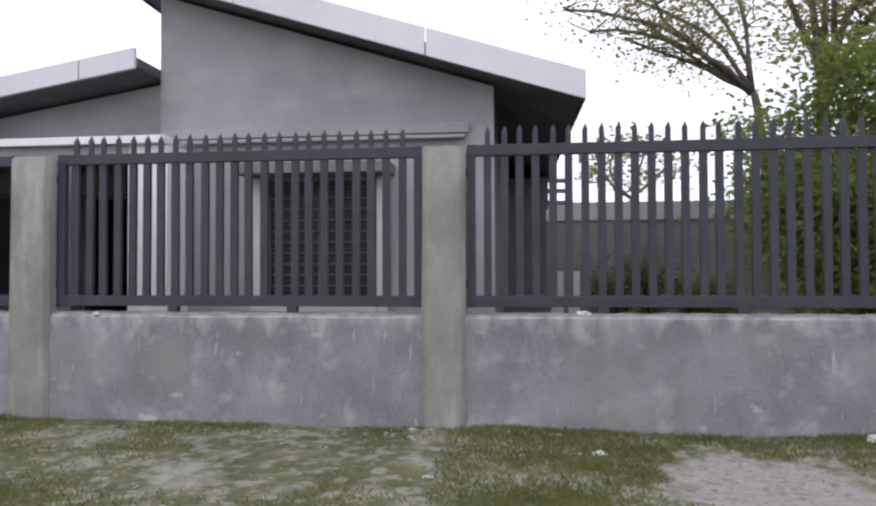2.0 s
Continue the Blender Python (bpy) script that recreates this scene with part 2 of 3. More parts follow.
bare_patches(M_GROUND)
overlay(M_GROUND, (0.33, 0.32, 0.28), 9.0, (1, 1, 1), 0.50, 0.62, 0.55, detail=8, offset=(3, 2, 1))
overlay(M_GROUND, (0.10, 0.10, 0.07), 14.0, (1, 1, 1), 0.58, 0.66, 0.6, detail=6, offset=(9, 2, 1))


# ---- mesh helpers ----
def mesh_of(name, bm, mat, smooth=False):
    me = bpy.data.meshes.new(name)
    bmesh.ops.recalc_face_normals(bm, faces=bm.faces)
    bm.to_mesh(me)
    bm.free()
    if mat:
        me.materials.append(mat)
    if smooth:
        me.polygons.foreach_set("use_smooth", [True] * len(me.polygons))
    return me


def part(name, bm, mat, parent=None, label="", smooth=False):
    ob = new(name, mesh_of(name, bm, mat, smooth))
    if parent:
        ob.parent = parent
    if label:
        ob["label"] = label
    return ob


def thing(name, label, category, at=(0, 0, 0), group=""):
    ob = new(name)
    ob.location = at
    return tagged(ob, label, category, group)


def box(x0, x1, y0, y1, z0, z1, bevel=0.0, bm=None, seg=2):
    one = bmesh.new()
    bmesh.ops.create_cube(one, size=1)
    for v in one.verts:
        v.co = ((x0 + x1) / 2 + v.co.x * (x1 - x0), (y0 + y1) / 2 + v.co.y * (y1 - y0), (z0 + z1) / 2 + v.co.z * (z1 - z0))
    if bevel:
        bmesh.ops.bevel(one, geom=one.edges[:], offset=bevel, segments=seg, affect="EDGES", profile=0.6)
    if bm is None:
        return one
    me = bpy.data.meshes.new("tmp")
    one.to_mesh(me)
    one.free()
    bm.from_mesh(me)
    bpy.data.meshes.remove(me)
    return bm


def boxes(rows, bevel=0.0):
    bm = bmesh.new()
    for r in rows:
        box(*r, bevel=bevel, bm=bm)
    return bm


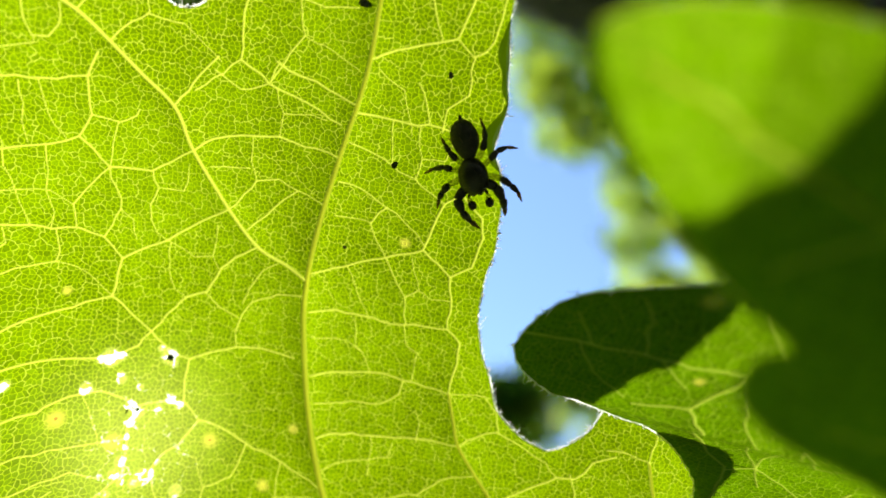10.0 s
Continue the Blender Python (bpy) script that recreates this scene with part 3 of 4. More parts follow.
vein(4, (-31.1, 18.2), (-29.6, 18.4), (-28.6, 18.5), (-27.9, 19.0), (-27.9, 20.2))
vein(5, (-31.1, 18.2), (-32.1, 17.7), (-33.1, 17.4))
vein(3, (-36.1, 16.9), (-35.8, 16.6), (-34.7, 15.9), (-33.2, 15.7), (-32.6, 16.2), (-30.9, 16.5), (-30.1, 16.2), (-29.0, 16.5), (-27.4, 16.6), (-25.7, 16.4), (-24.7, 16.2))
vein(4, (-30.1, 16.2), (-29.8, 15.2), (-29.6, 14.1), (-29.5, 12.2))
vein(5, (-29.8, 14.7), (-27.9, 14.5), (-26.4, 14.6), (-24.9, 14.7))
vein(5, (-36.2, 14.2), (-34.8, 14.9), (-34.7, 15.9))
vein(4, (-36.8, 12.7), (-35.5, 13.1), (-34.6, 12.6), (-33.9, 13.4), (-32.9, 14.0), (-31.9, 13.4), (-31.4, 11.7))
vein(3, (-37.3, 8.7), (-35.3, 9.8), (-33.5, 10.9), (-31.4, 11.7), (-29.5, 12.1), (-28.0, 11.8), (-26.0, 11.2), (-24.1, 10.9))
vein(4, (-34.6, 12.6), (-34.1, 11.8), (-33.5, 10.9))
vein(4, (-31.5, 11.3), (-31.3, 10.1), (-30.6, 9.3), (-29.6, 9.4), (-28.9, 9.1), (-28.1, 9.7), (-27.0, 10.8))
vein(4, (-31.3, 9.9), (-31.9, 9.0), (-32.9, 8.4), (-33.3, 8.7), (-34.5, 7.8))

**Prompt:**
Return each line where "recreates" shows up.

**Worked solution:**
Continue the Blender Python (bpy) script that recreates this scene with part 2 of 3. More parts follow.
Continue the Blender Python (bpy) script that recreates this scene with part 3 of 4. More parts follow.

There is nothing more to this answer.